## Written task
Leave out the pictures and reproduce all of the data exactly.
[BEGIN Material]
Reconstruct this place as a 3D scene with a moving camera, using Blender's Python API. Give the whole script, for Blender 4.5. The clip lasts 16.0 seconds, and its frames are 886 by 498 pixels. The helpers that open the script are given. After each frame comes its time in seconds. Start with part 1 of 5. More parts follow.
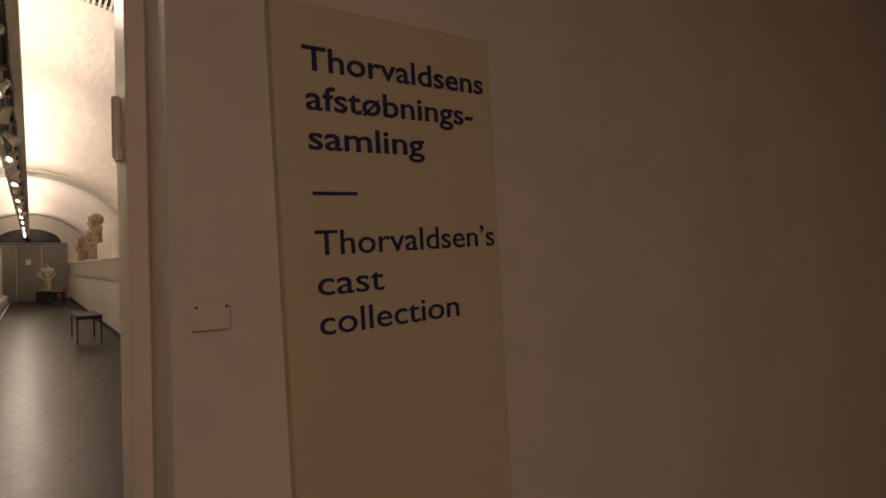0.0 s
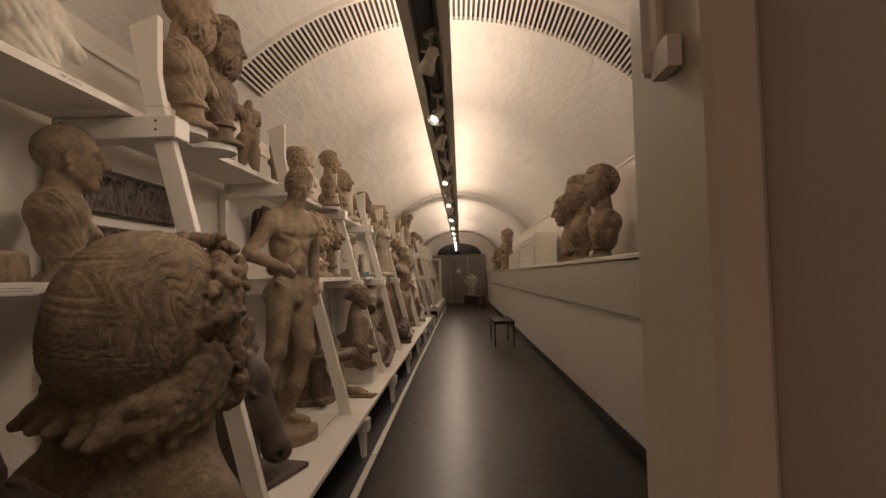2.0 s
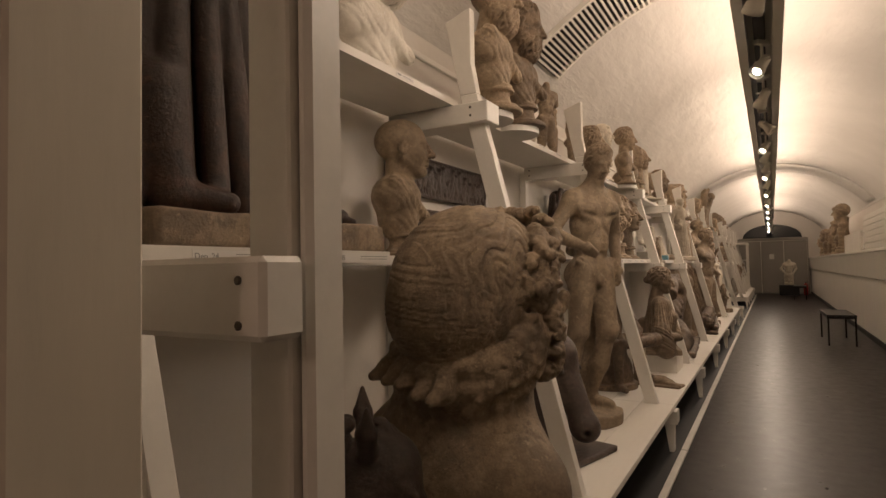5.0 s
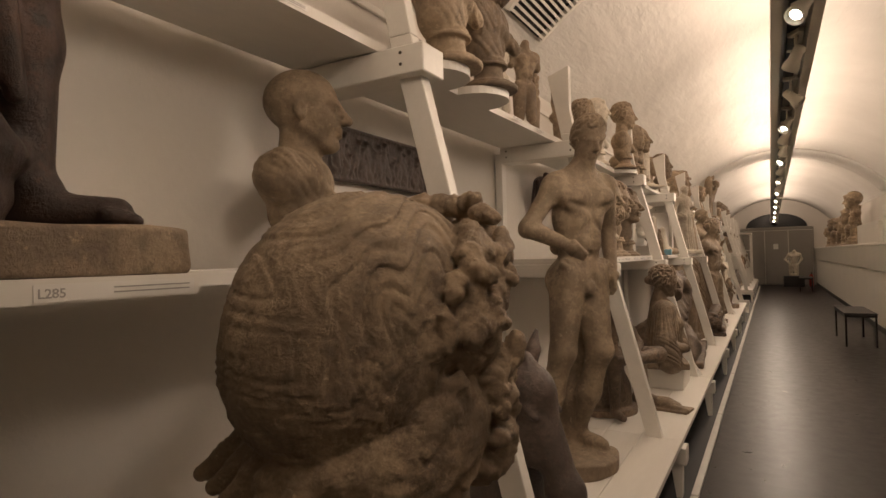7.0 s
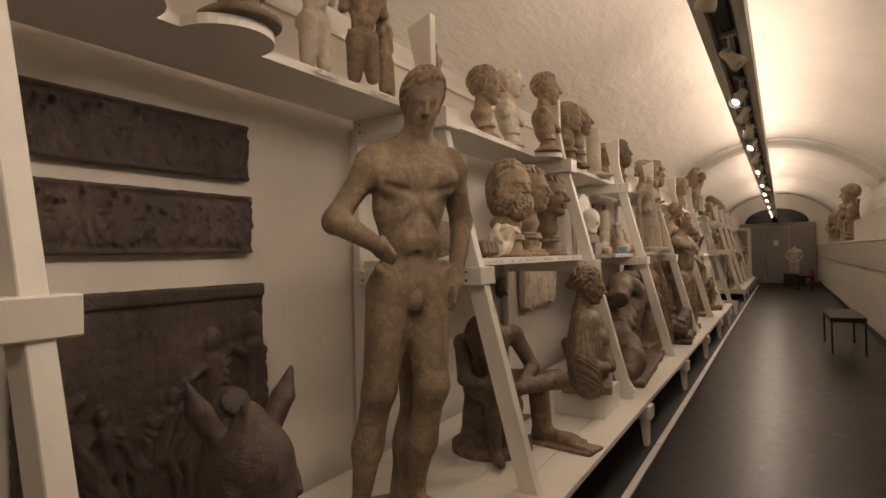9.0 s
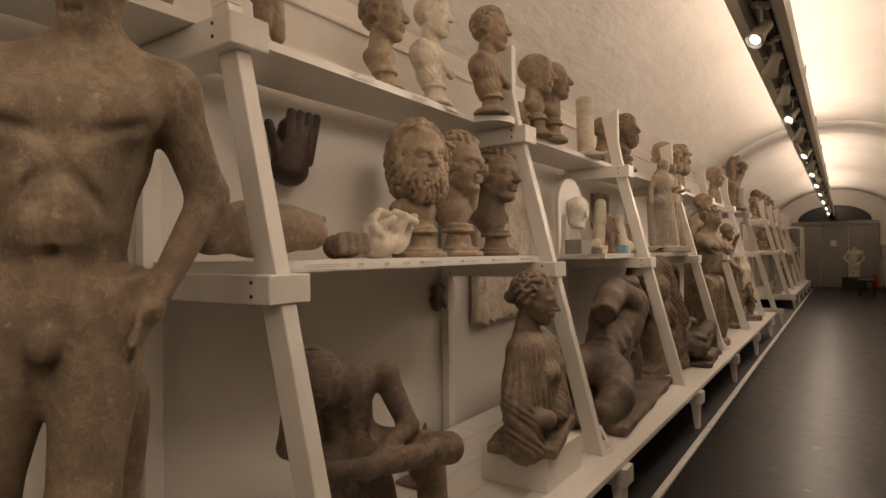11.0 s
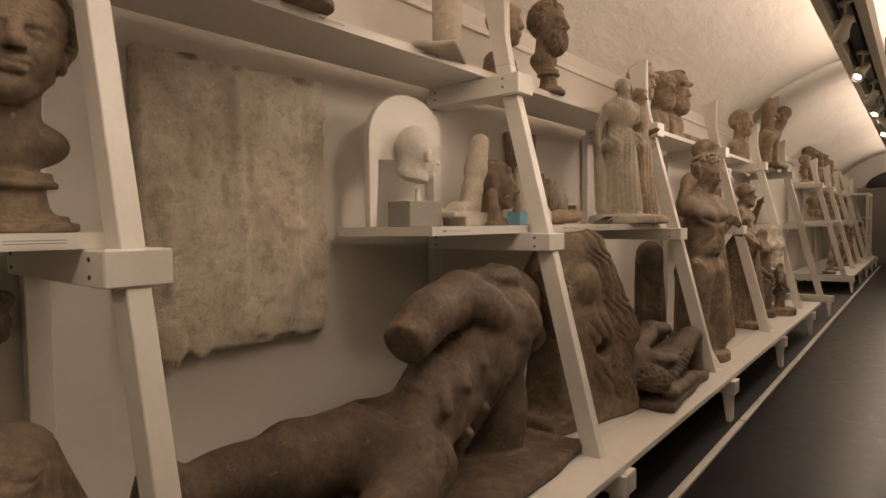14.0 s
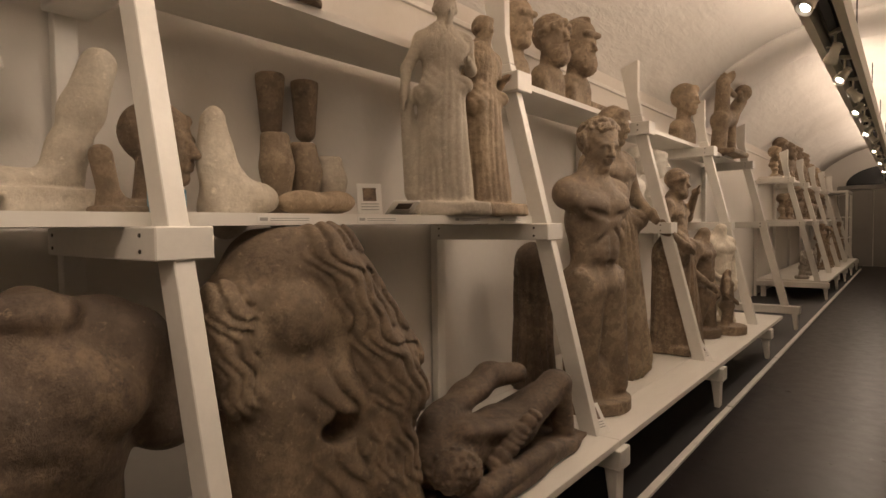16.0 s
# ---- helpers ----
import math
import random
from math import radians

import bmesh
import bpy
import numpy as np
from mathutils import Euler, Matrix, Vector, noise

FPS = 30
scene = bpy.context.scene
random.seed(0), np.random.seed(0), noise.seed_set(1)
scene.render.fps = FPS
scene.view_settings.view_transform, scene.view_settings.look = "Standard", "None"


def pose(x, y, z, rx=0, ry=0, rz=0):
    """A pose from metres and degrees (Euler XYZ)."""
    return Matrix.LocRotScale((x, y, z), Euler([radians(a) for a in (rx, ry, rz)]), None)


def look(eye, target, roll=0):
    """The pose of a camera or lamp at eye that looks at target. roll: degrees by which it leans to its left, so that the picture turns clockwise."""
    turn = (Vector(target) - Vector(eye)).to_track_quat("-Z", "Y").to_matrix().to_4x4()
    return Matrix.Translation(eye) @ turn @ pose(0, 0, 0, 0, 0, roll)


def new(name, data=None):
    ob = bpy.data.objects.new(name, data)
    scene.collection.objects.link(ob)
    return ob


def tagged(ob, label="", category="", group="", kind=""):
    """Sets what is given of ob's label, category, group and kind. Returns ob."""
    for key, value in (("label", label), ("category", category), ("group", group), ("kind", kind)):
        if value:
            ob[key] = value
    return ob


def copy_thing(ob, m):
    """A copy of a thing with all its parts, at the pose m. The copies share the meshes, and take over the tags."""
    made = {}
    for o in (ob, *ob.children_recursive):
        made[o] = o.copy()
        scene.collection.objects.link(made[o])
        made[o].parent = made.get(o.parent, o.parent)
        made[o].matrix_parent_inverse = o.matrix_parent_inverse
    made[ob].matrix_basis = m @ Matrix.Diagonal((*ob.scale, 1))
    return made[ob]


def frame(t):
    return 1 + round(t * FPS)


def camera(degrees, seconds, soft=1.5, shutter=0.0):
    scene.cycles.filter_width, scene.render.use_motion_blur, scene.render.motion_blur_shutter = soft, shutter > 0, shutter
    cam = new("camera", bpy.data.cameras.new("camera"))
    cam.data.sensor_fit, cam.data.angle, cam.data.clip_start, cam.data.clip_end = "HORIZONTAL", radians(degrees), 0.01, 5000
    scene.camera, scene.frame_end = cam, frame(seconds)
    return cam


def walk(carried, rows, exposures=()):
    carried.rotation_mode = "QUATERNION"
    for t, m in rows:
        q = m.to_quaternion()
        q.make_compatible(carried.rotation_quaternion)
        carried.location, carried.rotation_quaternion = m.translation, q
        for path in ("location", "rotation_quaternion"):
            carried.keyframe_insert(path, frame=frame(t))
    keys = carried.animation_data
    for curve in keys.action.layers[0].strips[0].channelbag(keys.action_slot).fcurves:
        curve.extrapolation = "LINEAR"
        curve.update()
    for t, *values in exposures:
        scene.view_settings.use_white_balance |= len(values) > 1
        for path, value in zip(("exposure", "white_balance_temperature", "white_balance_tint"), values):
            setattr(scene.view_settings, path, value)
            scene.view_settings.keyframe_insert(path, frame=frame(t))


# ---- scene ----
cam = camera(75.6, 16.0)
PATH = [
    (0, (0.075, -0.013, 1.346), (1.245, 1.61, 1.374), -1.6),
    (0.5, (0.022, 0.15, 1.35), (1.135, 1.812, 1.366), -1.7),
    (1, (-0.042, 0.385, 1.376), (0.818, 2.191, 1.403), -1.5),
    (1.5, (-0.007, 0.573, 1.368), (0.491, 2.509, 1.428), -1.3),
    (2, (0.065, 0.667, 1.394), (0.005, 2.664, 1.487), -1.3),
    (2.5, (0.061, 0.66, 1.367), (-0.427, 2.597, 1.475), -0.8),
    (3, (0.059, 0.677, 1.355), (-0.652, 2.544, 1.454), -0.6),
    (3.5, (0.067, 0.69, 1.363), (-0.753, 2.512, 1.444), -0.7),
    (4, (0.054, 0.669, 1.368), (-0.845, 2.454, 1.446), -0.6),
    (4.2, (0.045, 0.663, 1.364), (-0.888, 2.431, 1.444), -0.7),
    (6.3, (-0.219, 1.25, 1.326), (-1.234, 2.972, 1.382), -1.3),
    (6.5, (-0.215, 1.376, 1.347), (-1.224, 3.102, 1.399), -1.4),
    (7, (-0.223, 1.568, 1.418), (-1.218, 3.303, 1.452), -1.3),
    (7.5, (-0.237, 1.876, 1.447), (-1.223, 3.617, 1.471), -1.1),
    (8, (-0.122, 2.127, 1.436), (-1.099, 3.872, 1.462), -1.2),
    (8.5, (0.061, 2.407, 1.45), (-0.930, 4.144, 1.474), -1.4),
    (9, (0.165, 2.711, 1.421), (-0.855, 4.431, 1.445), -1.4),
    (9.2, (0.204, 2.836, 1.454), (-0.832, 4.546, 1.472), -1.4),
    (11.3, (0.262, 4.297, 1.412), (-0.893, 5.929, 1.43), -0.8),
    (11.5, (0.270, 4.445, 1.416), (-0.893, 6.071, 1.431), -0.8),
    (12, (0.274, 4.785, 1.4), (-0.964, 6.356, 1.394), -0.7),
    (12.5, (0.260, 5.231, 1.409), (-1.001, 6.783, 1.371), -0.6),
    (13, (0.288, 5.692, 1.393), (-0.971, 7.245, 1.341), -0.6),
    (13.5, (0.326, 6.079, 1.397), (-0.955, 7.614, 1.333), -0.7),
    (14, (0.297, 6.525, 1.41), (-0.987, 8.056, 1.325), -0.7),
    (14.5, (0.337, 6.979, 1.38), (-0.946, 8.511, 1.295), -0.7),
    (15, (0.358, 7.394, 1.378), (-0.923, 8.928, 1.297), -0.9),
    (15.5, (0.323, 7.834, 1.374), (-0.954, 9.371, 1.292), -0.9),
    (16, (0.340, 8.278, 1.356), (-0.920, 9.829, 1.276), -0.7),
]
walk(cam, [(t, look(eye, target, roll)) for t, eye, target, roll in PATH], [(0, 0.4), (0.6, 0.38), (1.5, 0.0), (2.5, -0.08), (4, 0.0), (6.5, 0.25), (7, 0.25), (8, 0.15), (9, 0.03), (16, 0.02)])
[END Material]
## Exercise output
Reconstruct this place as a 3D scene with a moving camera, using Blender's Python API. Give the whole script, for Blender 4.5. The clip lasts 16.0 seconds, and its frames are 886 by 498 pixels. The helpers that open the script are given. After each frame comes its time in seconds. Start with part 1 of 5. More parts follow.
0.0 s
2.0 s
5.0 s
7.0 s
9.0 s
11.0 s
14.0 s
16.0 s
# ---- helpers ----
import math
import random
from math import radians

import bmesh
import bpy
import numpy as np
from mathutils import Euler, Matrix, Vector, noise

FPS = 30
scene = bpy.context.scene
random.seed(0), np.random.seed(0), noise.seed_set(1)
scene.render.fps = FPS
scene.view_settings.view_transform, scene.view_settings.look = "Standard", "None"


def pose(x, y, z, rx=0, ry=0, rz=0):
    """A pose from metres and degrees (Euler XYZ)."""
    return Matrix.LocRotScale((x, y, z), Euler([radians(a) for a in (rx, ry, rz)]), None)


def look(eye, target, roll=0):
    """The pose of a camera or lamp at eye that looks at target. roll: degrees by which it leans to its left, so that the picture turns clockwise."""
    turn = (Vector(target) - Vector(eye)).to_track_quat("-Z", "Y").to_matrix().to_4x4()
    return Matrix.Translation(eye) @ turn @ pose(0, 0, 0, 0, 0, roll)


def new(name, data=None):
    ob = bpy.data.objects.new(name, data)
    scene.collection.objects.link(ob)
    return ob


def tagged(ob, label="", category="", group="", kind=""):
    """Sets what is given of ob's label, category, group and kind. Returns ob."""
    for key, value in (("label", label), ("category", category), ("group", group), ("kind", kind)):
        if value:
            ob[key] = value
    return ob


def copy_thing(ob, m):
    """A copy of a thing with all its parts, at the pose m. The copies share the meshes, and take over the tags."""
    made = {}
    for o in (ob, *ob.children_recursive):
        made[o] = o.copy()
        scene.collection.objects.link(made[o])
        made[o].parent = made.get(o.parent, o.parent)
        made[o].matrix_parent_inverse = o.matrix_parent_inverse
    made[ob].matrix_basis = m @ Matrix.Diagonal((*ob.scale, 1))
    return made[ob]


def frame(t):
    return 1 + round(t * FPS)


def camera(degrees, seconds, soft=1.5, shutter=0.0):
    scene.cycles.filter_width, scene.render.use_motion_blur, scene.render.motion_blur_shutter = soft, shutter > 0, shutter
    cam = new("camera", bpy.data.cameras.new("camera"))
    cam.data.sensor_fit, cam.data.angle, cam.data.clip_start, cam.data.clip_end = "HORIZONTAL", radians(degrees), 0.01, 5000
    scene.camera, scene.frame_end = cam, frame(seconds)
    return cam


def walk(carried, rows, exposures=()):
    carried.rotation_mode = "QUATERNION"
    for t, m in rows:
        q = m.to_quaternion()
        q.make_compatible(carried.rotation_quaternion)
        carried.location, carried.rotation_quaternion = m.translation, q
        for path in ("location", "rotation_quaternion"):
            carried.keyframe_insert(path, frame=frame(t))
    keys = carried.animation_data
    for curve in keys.action.layers[0].strips[0].channelbag(keys.action_slot).fcurves:
        curve.extrapolation = "LINEAR"
        curve.update()
    for t, *values in exposures:
        scene.view_settings.use_white_balance |= len(values) > 1
        for path, value in zip(("exposure", "white_balance_temperature", "white_balance_tint"), values):
            setattr(scene.view_settings, path, value)
            scene.view_settings.keyframe_insert(path, frame=frame(t))


# ---- scene ----
cam = camera(75.6, 16.0)
PATH = [
    (0, (0.075, -0.013, 1.346), (1.245, 1.61, 1.374), -1.6),
    (0.5, (0.022, 0.15, 1.35), (1.135, 1.812, 1.366), -1.7),
    (1, (-0.042, 0.385, 1.376), (0.818, 2.191, 1.403), -1.5),
    (1.5, (-0.007, 0.573, 1.368), (0.491, 2.509, 1.428), -1.3),
    (2, (0.065, 0.667, 1.394), (0.005, 2.664, 1.487), -1.3),
    (2.5, (0.061, 0.66, 1.367), (-0.427, 2.597, 1.475), -0.8),
    (3, (0.059, 0.677, 1.355), (-0.652, 2.544, 1.454), -0.6),
    (3.5, (0.067, 0.69, 1.363), (-0.753, 2.512, 1.444), -0.7),
    (4, (0.054, 0.669, 1.368), (-0.845, 2.454, 1.446), -0.6),
    (4.2, (0.045, 0.663, 1.364), (-0.888, 2.431, 1.444), -0.7),
    (6.3, (-0.219, 1.25, 1.326), (-1.234, 2.972, 1.382), -1.3),
    (6.5, (-0.215, 1.376, 1.347), (-1.224, 3.102, 1.399), -1.4),
    (7, (-0.223, 1.568, 1.418), (-1.218, 3.303, 1.452), -1.3),
    (7.5, (-0.237, 1.876, 1.447), (-1.223, 3.617, 1.471), -1.1),
    (8, (-0.122, 2.127, 1.436), (-1.099, 3.872, 1.462), -1.2),
    (8.5, (0.061, 2.407, 1.45), (-0.930, 4.144, 1.474), -1.4),
    (9, (0.165, 2.711, 1.421), (-0.855, 4.431, 1.445), -1.4),
    (9.2, (0.204, 2.836, 1.454), (-0.832, 4.546, 1.472), -1.4),
    (11.3, (0.262, 4.297, 1.412), (-0.893, 5.929, 1.43), -0.8),
    (11.5, (0.270, 4.445, 1.416), (-0.893, 6.071, 1.431), -0.8),
    (12, (0.274, 4.785, 1.4), (-0.964, 6.356, 1.394), -0.7),
    (12.5, (0.260, 5.231, 1.409), (-1.001, 6.783, 1.371), -0.6),
    (13, (0.288, 5.692, 1.393), (-0.971, 7.245, 1.341), -0.6),
    (13.5, (0.326, 6.079, 1.397), (-0.955, 7.614, 1.333), -0.7),
    (14, (0.297, 6.525, 1.41), (-0.987, 8.056, 1.325), -0.7),
    (14.5, (0.337, 6.979, 1.38), (-0.946, 8.511, 1.295), -0.7),
    (15, (0.358, 7.394, 1.378), (-0.923, 8.928, 1.297), -0.9),
    (15.5, (0.323, 7.834, 1.374), (-0.954, 9.371, 1.292), -0.9),
    (16, (0.340, 8.278, 1.356), (-0.920, 9.829, 1.276), -0.7),
]
walk(cam, [(t, look(eye, target, roll)) for t, eye, target, roll in PATH], [(0, 0.4), (0.6, 0.38), (1.5, 0.0), (2.5, -0.08), (4, 0.0), (6.5, 0.25), (7, 0.25), (8, 0.15), (9, 0.03), (16, 0.02)])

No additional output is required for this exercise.